= Exercise details =
Give every line again exactly as it appears, please, but not the pictures.

= Data segment =
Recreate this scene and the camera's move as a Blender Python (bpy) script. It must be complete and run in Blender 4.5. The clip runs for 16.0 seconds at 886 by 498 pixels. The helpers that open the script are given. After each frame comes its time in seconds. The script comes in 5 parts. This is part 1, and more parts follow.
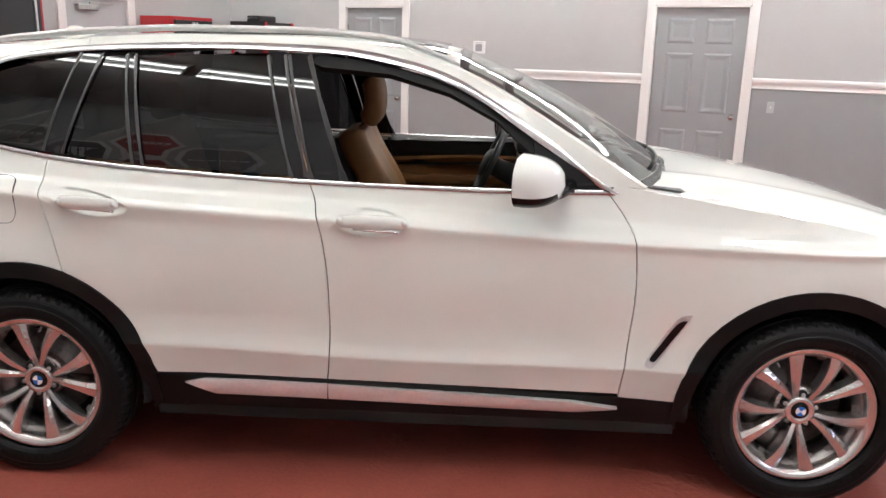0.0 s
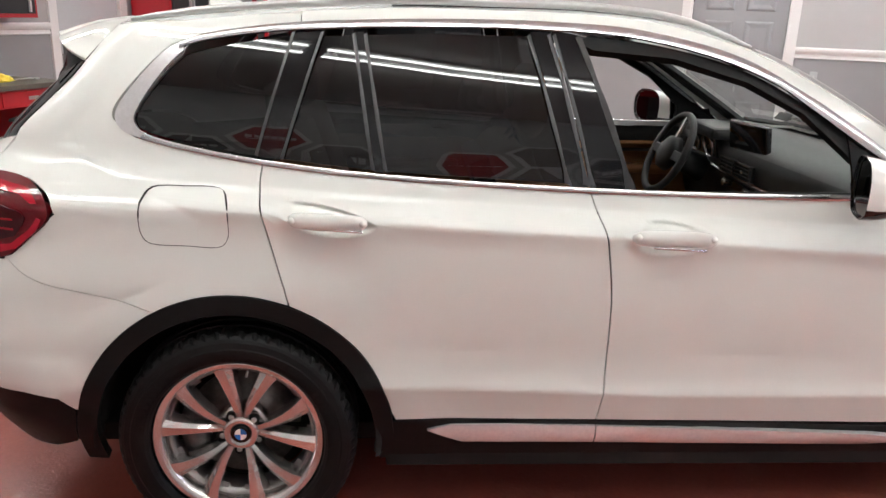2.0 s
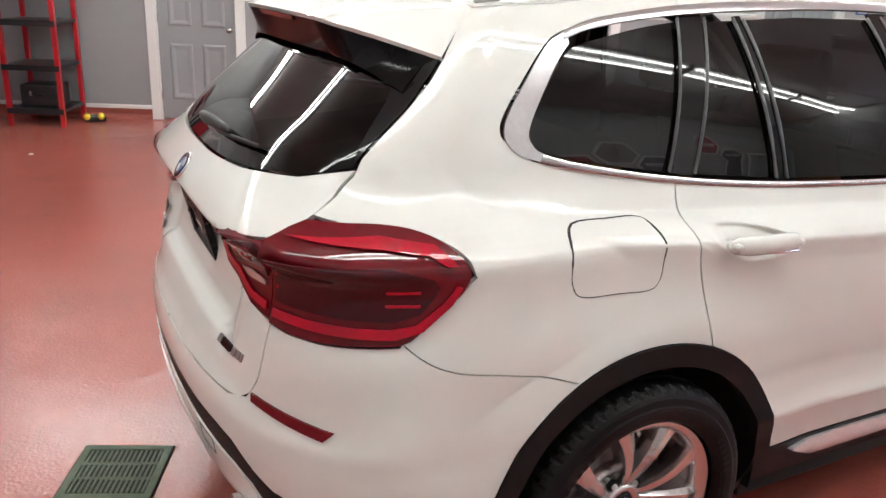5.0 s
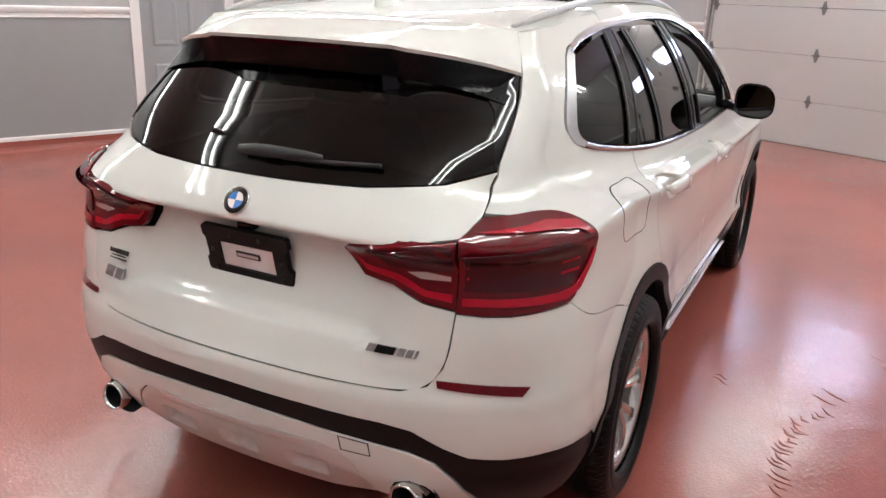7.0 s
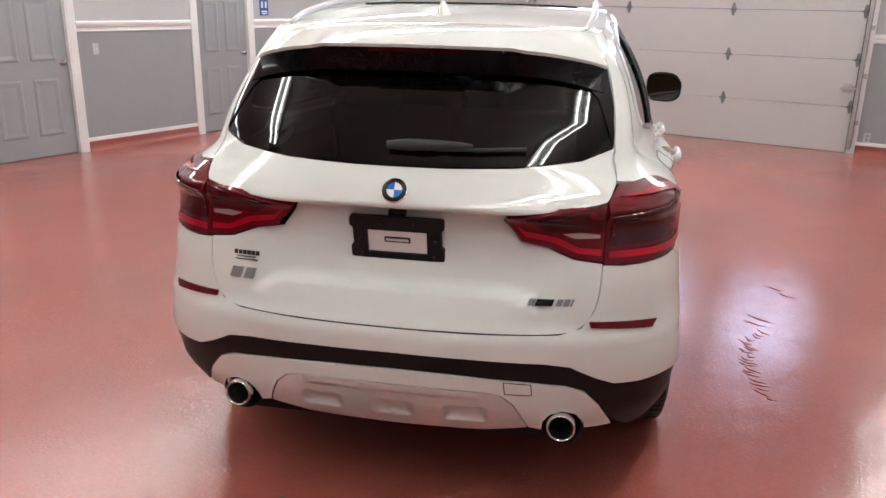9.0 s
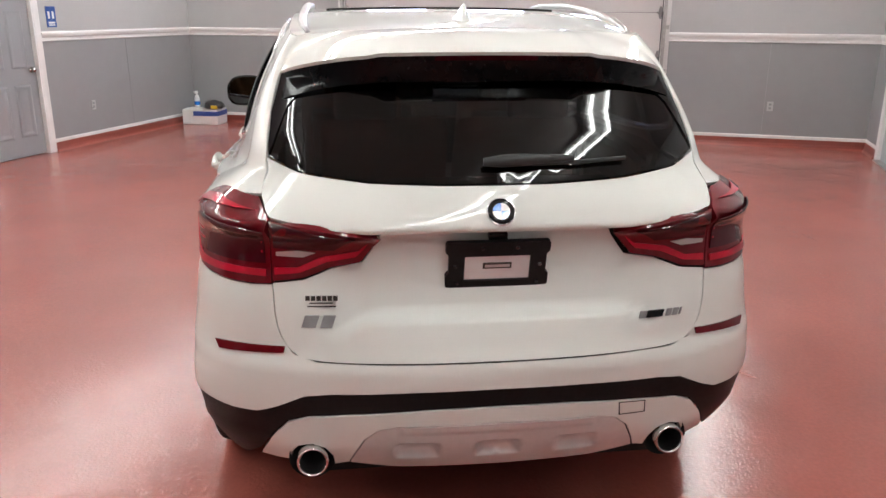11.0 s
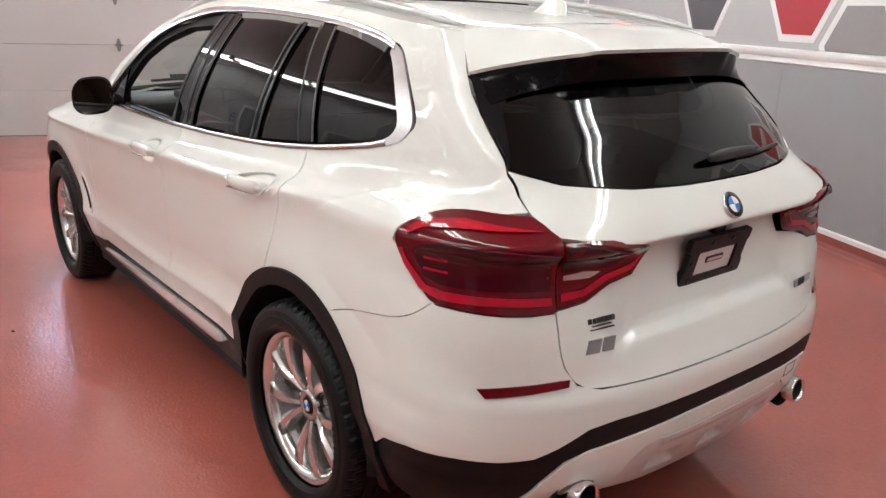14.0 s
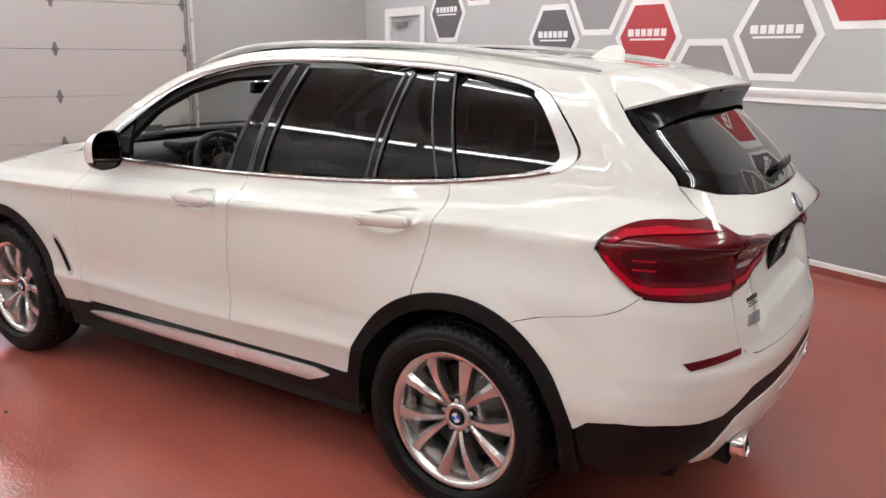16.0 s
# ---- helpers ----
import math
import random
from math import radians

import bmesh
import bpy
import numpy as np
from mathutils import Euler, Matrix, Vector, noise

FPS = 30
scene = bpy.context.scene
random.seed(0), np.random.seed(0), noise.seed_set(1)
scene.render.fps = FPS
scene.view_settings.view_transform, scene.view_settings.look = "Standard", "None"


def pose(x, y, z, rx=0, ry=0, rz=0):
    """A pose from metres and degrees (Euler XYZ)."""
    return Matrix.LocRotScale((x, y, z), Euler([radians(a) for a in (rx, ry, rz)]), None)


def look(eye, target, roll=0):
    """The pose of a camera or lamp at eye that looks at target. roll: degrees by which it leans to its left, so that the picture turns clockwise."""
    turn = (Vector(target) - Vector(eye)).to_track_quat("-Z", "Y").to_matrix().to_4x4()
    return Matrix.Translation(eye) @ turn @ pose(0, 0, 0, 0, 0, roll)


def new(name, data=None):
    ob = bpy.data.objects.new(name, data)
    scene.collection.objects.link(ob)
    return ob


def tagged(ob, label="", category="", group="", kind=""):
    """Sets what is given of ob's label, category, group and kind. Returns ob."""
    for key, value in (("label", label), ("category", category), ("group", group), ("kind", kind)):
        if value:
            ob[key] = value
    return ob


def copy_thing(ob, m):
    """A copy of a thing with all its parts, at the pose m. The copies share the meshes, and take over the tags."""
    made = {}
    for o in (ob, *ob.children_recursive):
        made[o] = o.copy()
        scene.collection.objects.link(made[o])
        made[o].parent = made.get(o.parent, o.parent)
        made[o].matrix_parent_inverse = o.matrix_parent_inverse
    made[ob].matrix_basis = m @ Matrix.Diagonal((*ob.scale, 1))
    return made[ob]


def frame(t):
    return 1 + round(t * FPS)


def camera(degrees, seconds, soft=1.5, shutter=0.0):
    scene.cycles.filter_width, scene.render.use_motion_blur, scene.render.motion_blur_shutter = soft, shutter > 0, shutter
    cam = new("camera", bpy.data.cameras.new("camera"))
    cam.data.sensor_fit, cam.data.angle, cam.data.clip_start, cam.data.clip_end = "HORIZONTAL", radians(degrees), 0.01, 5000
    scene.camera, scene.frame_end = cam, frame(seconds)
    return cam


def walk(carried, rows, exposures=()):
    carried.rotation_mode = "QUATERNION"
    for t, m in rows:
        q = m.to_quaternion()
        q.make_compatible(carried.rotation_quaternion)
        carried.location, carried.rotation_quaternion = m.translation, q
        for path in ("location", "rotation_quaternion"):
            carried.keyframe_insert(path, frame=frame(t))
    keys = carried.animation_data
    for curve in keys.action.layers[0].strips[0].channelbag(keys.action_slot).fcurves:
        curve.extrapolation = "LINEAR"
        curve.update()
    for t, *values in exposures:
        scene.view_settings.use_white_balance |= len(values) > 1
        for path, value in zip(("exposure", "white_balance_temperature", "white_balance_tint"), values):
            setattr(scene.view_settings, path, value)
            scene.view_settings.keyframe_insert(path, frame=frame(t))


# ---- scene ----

= Expected output =
Recreate this scene and the camera's move as a Blender Python (bpy) script. It must be complete and run in Blender 4.5. The clip runs for 16.0 seconds at 886 by 498 pixels. The helpers that open the script are given. After each frame comes its time in seconds. The script comes in 5 parts. This is part 1, and more parts follow.
0.0 s
2.0 s
5.0 s
7.0 s
9.0 s
11.0 s
14.0 s
16.0 s
# ---- helpers ----
import math
import random
from math import radians

import bmesh
import bpy
import numpy as np
from mathutils import Euler, Matrix, Vector, noise

FPS = 30
scene = bpy.context.scene
random.seed(0), np.random.seed(0), noise.seed_set(1)
scene.render.fps = FPS
scene.view_settings.view_transform, scene.view_settings.look = "Standard", "None"


def pose(x, y, z, rx=0, ry=0, rz=0):
    """A pose from metres and degrees (Euler XYZ)."""
    return Matrix.LocRotScale((x, y, z), Euler([radians(a) for a in (rx, ry, rz)]), None)


def look(eye, target, roll=0):
    """The pose of a camera or lamp at eye that looks at target. roll: degrees by which it leans to its left, so that the picture turns clockwise."""
    turn = (Vector(target) - Vector(eye)).to_track_quat("-Z", "Y").to_matrix().to_4x4()
    return Matrix.Translation(eye) @ turn @ pose(0, 0, 0, 0, 0, roll)


def new(name, data=None):
    ob = bpy.data.objects.new(name, data)
    scene.collection.objects.link(ob)
    return ob


def tagged(ob, label="", category="", group="", kind=""):
    """Sets what is given of ob's label, category, group and kind. Returns ob."""
    for key, value in (("label", label), ("category", category), ("group", group), ("kind", kind)):
        if value:
            ob[key] = value
    return ob


def copy_thing(ob, m):
    """A copy of a thing with all its parts, at the pose m. The copies share the meshes, and take over the tags."""
    made = {}
    for o in (ob, *ob.children_recursive):
        made[o] = o.copy()
        scene.collection.objects.link(made[o])
        made[o].parent = made.get(o.parent, o.parent)
        made[o].matrix_parent_inverse = o.matrix_parent_inverse
    made[ob].matrix_basis = m @ Matrix.Diagonal((*ob.scale, 1))
    return made[ob]


def frame(t):
    return 1 + round(t * FPS)


def camera(degrees, seconds, soft=1.5, shutter=0.0):
    scene.cycles.filter_width, scene.render.use_motion_blur, scene.render.motion_blur_shutter = soft, shutter > 0, shutter
    cam = new("camera", bpy.data.cameras.new("camera"))
    cam.data.sensor_fit, cam.data.angle, cam.data.clip_start, cam.data.clip_end = "HORIZONTAL", radians(degrees), 0.01, 5000
    scene.camera, scene.frame_end = cam, frame(seconds)
    return cam


def walk(carried, rows, exposures=()):
    carried.rotation_mode = "QUATERNION"
    for t, m in rows:
        q = m.to_quaternion()
        q.make_compatible(carried.rotation_quaternion)
        carried.location, carried.rotation_quaternion = m.translation, q
        for path in ("location", "rotation_quaternion"):
            carried.keyframe_insert(path, frame=frame(t))
    keys = carried.animation_data
    for curve in keys.action.layers[0].strips[0].channelbag(keys.action_slot).fcurves:
        curve.extrapolation = "LINEAR"
        curve.update()
    for t, *values in exposures:
        scene.view_settings.use_white_balance |= len(values) > 1
        for path, value in zip(("exposure", "white_balance_temperature", "white_balance_tint"), values):
            setattr(scene.view_settings, path, value)
            scene.view_settings.keyframe_insert(path, frame=frame(t))


# ---- scene ----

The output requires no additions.